• "Kafka on the shore" by Haruki Murakami - Although this book is full of the supernatural, I enjoyed reading it. It's very well written - a non-typical page turner, with several developed and interesting characters. I was somewhat disappointed in the end, however, since I hoped things would clarify more than they actually did. I feel that Murakami left too many loose ends there, whether on purpose or not.
  • "Large-Scale C++ Software Design" by John Lakos - Now here's a book that shows its age. Written when CFRONT was the most popular C++ compiler, the book ignores namespaces (which weren't widely supported at the time), advising to use C-style prefixes instead.
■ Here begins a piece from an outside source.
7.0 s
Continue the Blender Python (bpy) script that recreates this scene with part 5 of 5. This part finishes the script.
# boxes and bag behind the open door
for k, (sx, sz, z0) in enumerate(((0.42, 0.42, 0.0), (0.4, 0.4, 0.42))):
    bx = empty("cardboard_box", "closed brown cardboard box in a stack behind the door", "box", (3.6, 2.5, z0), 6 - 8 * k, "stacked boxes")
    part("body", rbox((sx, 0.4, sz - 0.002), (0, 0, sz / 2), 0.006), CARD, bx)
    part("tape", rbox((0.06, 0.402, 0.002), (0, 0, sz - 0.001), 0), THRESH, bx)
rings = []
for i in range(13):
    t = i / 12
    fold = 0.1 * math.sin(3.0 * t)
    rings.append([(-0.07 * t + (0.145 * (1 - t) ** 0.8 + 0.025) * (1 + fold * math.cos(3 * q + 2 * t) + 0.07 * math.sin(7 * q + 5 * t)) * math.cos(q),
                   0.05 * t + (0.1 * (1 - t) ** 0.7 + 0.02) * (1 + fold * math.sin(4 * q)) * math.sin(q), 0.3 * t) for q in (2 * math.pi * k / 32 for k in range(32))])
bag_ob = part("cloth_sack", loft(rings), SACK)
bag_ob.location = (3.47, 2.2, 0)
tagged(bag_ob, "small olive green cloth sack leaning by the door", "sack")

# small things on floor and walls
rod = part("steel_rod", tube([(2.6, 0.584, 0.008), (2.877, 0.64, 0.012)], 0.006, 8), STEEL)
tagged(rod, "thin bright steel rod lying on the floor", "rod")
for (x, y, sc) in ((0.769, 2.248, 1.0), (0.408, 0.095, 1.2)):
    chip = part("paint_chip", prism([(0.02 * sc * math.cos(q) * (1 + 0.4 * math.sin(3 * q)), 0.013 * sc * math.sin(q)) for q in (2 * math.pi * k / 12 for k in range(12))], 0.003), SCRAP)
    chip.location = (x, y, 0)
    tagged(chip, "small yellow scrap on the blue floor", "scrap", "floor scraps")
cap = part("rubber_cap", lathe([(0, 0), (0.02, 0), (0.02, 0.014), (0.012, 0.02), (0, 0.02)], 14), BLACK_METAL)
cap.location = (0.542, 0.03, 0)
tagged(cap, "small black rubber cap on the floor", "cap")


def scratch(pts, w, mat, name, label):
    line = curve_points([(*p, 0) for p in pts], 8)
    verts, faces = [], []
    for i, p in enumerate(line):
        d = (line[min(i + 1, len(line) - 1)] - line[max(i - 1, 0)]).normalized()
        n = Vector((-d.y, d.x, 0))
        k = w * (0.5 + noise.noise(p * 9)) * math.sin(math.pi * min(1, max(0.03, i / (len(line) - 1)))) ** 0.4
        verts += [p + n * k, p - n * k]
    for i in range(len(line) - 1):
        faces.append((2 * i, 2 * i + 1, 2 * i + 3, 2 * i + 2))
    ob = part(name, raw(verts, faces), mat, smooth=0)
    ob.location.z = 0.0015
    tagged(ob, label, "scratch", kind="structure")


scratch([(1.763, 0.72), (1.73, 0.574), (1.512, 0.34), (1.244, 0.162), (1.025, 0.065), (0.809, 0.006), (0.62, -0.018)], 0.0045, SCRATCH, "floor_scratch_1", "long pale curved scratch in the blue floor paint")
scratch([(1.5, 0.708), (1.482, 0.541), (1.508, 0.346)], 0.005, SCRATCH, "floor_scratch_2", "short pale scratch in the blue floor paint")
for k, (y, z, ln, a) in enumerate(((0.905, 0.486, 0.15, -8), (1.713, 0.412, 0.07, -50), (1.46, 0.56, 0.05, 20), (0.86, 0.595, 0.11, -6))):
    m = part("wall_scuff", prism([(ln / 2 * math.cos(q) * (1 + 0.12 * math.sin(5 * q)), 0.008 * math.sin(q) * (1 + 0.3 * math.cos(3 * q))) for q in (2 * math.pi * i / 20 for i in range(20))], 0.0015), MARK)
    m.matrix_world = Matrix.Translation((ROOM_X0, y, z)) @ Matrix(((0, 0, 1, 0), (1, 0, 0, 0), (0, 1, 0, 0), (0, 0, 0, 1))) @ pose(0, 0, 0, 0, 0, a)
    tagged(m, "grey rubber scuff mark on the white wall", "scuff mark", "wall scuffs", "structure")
It's also oblivious to IDEs or at least some Vi/Emacs + ctags combination, teaching to grep through code. Although there are some very good parts in it (in particular chapter 5 with its concrete examples of decoupling, and the general idea of thinking in terms of components), most of the book is very tedious and repetitive. I frankly don't think it's worth the time invested into reading all of it. For a good sample, read the intro on components and then chapter 5.
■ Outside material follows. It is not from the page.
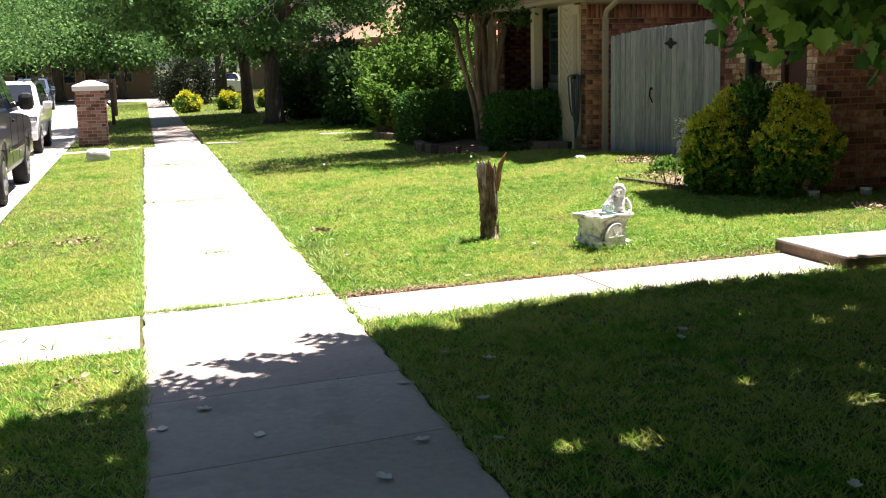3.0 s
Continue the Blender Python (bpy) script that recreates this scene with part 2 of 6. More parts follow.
M["spout"] = material("downspout_paint", [(0.22, 0.18, 0.15), (0.29, 0.24, 0.20)], coarse=2, fine=20, mix=(0.5, 0.3, 0.2), rough=0.5, bump=0.1)
M["shingle"] = material("red_shingles", [(0.20, 0.11, 0.075), (0.31, 0.18, 0.12), (0.42, 0.26, 0.175)], coarse=2, fine=20, mix=(0.25, 0.25, 0.55), rough=0.95, bump=0.6, bump_scale=120)
M["teal_frame"] = material("dark_teal_frame", [(0.012, 0.022, 0.026), (0.022, 0.036, 0.040)], coarse=3, fine=20, rough=0.4, bump=0.05)
M["curtain"] = material("pale_curtain", [(0.62, 0.62, 0.63), (0.80, 0.80, 0.81)], coarse=2, fine=10, rough=0.9, bump=0.1, stretch=(8, 8, 0.3))
M["maroon"] = material("maroon_paint", [(0.055, 0.018, 0.018), (0.09, 0.03, 0.028)], coarse=2, fine=20, rough=0.6, bump=0.15)
M["dark_room"] = material("room_wall", [(0.10, 0.09, 0.08), (0.14, 0.13, 0.12)], rough=0.9, bump=0.1)
M["hose"] = material("blue_grey_hose", [(0.018, 0.026, 0.045), (0.05, 0.065, 0.10)], coarse=4, fine=20, rough=0.45, bump=0.05)
M["statue"] = material("aged_cast_stone", [(0.34, 0.33, 0.31), (0.72, 0.71, 0.68), (0.84, 0.83, 0.80)], coarse=7, fine=45, mix=(0.5, 0.5, 0), rough=0.9, bump=0.6,
                       bump_scale=60, depth=0.008, spots=((0.13, 0.125, 0.115), 11, 0.55, 0.66, 0.8))
M["dish"] = material("pale_green_dish", [(0.25, 0.42, 0.36), (0.33, 0.50, 0.43)], coarse=6, fine=30, rough=0.35, bump=0.05)
M["white"] = material("white_plastic", [(0.70, 0.70, 0.69), (0.80, 0.80, 0.79)], coarse=8, fine=30, rough=0.5, bump=0.1)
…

  • "Sefarad" by Antonio Muñoz Molina (read in Spanish) - A collection of short stories, mostly about the persecution of Jews in Europe by the Nazis before and during WWII, and about people in the Soviet Union hunted by the regime after the war. The stories vary in quality - some are very hard to follow.
  • "Son of Hamas" by Mosab Hassan Yousef (read in Hebrew) - The author is the eldest son of one of Hamas's founders - Sheikh Hassan Yousef. He tells his story of growing up in Ramallah in the 1970s and 1980s, and how he became a Shin Bet agent undercover in the Hamas leadership. The book is not bad overall, although I found the writing somewhat naive.
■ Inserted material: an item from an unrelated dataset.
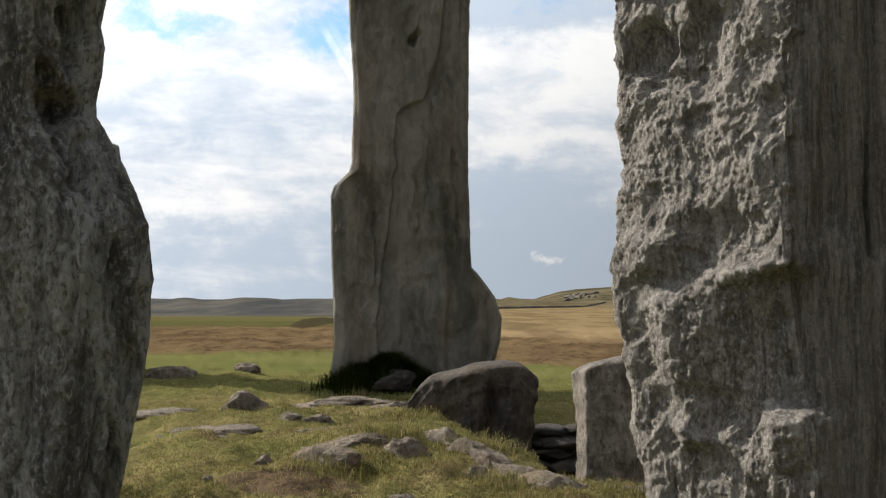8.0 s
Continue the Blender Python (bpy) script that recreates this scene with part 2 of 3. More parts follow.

  • "Continuous Integration: Improving Software Quality and Reducing Risk" by Paul Duvall, Steve Matyas, Andrew Glover - Covers CI quite well from all possible angles. While parts of the book were definitely interesting and worth a read, I think CI is just not a large enough topic to justify a 350+ page book. So it's quite repetitive and a bit tedious. A long, succinct article would probably be more suitable.
  • "One wish to the right" by Eshkol Nevo (read in Hebrew) - an enjoyable novel about a group of friends living their lives in Israel in the 1990s and early 200s.